Keep only the lines that hold the string "Blender", filtering out the rest of the entries below.

* Animation scripts:

--- --- ---

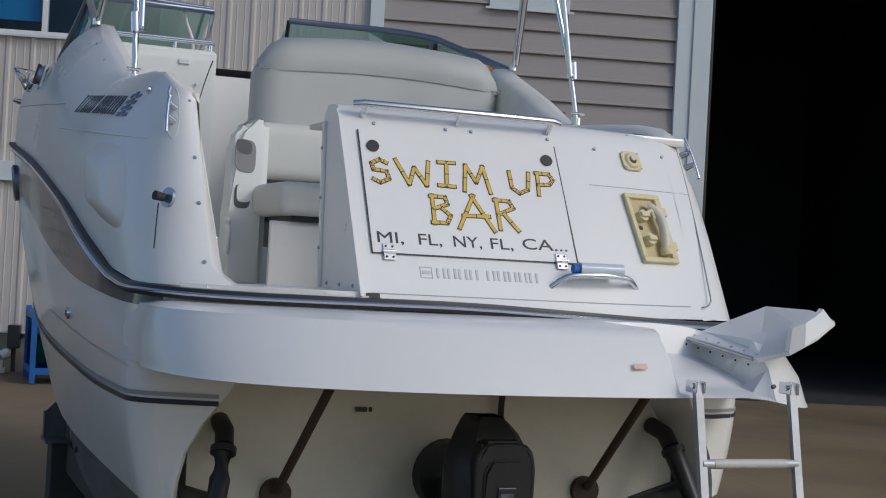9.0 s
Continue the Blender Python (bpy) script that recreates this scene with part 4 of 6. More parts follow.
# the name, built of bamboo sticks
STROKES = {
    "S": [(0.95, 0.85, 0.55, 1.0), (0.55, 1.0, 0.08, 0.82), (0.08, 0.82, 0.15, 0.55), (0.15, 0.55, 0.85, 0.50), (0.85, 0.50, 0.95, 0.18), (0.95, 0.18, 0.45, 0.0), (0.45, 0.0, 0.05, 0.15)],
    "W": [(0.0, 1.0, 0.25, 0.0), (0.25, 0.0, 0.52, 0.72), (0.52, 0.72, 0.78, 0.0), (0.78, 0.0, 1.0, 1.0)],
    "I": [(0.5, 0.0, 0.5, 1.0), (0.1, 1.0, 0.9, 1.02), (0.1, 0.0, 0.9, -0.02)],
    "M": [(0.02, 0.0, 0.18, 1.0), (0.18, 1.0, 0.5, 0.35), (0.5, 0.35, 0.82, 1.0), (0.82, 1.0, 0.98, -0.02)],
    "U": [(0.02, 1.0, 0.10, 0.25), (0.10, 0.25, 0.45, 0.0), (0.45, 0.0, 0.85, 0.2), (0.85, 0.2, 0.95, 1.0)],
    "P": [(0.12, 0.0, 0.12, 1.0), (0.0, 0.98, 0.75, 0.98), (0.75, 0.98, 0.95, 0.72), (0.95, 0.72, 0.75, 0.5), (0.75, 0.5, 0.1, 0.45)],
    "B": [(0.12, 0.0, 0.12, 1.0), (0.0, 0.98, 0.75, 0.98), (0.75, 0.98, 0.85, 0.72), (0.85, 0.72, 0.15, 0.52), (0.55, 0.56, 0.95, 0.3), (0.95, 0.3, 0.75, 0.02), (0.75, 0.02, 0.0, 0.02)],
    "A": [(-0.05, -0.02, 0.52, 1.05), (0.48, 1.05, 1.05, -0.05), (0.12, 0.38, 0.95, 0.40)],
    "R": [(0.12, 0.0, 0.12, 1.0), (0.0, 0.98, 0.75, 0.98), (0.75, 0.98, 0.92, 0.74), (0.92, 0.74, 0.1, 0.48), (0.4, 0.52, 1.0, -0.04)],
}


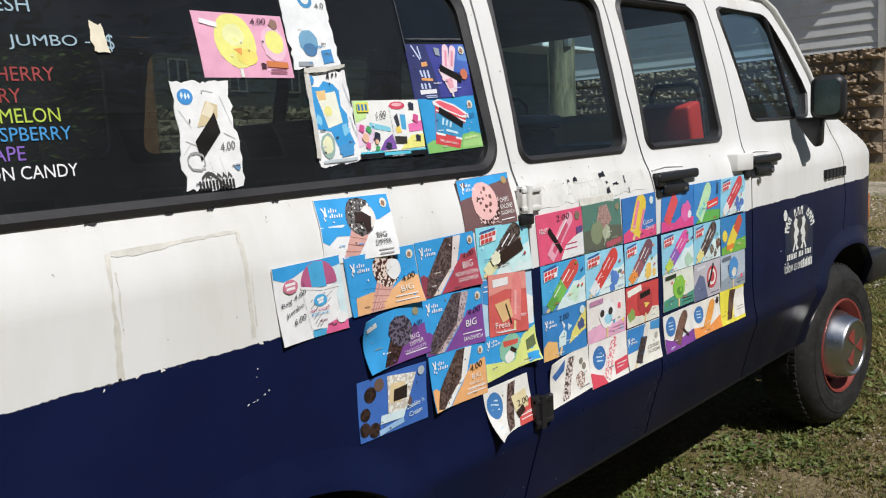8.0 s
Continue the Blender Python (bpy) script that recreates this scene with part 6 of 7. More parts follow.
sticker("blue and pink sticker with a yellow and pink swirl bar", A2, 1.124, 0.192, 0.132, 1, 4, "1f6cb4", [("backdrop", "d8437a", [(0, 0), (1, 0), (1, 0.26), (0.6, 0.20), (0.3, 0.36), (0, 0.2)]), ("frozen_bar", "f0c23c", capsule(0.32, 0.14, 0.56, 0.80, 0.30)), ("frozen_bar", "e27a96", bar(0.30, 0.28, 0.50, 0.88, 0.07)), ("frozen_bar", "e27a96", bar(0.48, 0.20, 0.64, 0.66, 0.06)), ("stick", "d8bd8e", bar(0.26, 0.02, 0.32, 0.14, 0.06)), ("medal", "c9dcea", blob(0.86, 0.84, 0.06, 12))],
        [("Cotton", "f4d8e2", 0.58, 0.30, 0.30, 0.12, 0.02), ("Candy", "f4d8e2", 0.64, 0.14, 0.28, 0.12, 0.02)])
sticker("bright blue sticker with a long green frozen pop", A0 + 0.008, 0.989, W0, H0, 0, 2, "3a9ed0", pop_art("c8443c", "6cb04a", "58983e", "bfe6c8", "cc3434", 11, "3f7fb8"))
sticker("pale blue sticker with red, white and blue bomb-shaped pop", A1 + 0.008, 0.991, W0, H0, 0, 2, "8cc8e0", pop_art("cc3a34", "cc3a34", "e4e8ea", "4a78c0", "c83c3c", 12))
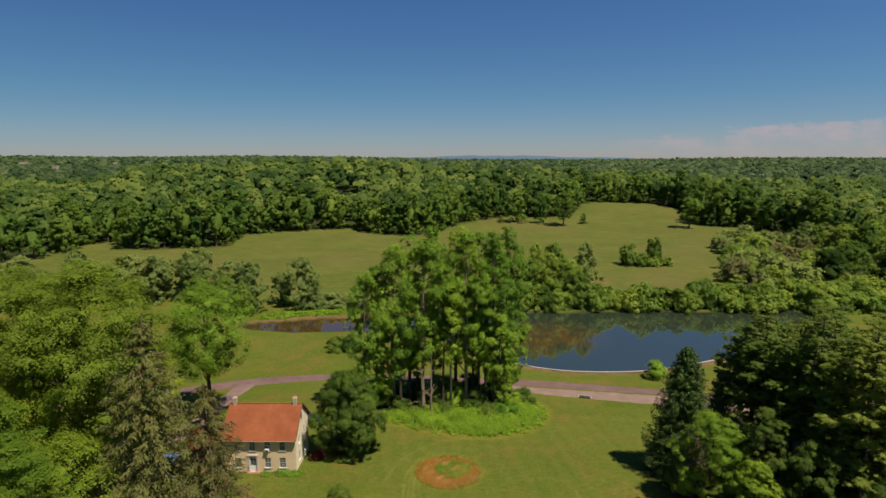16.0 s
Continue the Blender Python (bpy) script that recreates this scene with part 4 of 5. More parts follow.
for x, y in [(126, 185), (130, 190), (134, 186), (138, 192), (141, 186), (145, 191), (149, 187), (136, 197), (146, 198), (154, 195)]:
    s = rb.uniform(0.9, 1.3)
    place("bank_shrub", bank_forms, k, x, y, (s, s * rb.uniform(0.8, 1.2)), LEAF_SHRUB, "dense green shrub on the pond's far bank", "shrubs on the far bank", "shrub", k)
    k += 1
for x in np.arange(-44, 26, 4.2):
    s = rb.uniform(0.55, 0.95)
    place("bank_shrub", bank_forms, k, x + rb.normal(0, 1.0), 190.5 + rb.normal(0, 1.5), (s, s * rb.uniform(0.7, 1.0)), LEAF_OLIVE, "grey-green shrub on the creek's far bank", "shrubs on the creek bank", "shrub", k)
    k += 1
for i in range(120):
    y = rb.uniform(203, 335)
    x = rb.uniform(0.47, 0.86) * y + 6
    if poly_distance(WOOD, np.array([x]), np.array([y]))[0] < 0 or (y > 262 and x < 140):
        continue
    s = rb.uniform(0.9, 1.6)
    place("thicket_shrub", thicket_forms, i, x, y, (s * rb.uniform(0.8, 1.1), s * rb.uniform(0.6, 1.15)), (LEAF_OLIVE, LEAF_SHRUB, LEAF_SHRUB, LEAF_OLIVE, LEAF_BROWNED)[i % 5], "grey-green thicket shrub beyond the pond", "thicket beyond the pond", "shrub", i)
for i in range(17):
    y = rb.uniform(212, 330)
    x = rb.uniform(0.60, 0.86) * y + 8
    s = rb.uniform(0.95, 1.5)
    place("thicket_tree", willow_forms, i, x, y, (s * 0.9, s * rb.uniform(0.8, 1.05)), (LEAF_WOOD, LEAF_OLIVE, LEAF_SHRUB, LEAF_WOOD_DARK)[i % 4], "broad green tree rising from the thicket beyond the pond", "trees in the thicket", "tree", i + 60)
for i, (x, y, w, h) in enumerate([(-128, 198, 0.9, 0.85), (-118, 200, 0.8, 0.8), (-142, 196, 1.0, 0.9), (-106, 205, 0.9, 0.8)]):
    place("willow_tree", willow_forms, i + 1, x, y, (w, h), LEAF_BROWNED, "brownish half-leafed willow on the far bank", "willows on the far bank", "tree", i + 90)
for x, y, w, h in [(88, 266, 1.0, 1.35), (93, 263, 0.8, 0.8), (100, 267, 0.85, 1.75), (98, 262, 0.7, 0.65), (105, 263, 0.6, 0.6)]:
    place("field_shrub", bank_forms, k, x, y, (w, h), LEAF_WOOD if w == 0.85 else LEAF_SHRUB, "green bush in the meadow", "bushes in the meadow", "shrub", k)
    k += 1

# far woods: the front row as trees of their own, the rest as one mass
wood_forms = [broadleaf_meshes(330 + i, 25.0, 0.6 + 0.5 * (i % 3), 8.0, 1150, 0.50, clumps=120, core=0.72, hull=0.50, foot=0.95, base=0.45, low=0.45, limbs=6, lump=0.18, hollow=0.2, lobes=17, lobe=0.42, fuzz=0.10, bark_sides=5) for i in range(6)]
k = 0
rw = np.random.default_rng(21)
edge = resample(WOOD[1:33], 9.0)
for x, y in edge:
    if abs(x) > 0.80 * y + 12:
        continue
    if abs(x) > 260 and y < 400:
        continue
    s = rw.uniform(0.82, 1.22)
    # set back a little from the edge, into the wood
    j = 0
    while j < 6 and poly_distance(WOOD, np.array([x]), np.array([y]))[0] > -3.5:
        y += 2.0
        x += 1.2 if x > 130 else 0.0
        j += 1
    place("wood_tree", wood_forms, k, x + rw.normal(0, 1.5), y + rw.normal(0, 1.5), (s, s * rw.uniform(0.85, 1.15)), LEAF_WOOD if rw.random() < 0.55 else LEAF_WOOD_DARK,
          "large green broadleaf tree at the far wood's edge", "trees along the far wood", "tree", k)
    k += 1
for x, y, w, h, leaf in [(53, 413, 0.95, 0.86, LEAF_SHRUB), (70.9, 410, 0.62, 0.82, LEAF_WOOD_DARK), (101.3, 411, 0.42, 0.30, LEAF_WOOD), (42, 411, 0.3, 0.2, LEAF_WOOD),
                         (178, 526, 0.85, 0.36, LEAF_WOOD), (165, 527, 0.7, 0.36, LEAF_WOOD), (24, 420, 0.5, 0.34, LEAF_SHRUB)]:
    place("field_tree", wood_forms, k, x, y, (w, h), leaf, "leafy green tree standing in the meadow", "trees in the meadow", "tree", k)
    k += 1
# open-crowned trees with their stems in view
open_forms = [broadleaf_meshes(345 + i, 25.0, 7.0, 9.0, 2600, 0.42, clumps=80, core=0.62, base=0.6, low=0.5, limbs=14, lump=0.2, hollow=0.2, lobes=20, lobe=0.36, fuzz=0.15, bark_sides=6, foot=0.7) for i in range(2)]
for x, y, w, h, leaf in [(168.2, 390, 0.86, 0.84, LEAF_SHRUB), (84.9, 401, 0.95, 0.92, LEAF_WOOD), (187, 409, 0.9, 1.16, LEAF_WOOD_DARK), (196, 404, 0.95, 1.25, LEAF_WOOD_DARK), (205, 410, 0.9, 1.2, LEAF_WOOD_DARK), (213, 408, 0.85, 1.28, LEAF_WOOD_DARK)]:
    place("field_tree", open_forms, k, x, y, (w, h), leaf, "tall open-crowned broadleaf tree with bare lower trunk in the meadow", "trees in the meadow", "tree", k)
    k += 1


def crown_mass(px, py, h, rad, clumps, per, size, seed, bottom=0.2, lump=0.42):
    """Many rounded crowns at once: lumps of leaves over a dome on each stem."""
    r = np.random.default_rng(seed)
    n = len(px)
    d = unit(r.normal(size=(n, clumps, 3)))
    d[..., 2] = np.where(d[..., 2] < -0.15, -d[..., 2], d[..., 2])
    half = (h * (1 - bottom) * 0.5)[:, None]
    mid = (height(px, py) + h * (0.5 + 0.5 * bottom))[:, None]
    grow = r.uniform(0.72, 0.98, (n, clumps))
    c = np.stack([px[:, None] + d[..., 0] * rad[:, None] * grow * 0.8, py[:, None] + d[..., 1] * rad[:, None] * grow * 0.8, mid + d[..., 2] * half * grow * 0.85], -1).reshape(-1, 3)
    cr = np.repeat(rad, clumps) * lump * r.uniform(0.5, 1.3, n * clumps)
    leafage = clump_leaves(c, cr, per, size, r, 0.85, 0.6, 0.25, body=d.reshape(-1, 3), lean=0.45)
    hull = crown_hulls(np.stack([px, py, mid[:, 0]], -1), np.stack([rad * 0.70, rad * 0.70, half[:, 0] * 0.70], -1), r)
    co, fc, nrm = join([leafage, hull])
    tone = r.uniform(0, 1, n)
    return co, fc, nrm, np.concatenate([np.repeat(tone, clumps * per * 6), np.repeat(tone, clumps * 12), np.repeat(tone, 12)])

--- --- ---

* Exercise output:
Continue the Blender Python (bpy) script that recreates this scene with part 4 of 6. More parts follow.
Continue the Blender Python (bpy) script that recreates this scene with part 6 of 7. More parts follow.
Continue the Blender Python (bpy) script that recreates this scene with part 4 of 5. More parts follow.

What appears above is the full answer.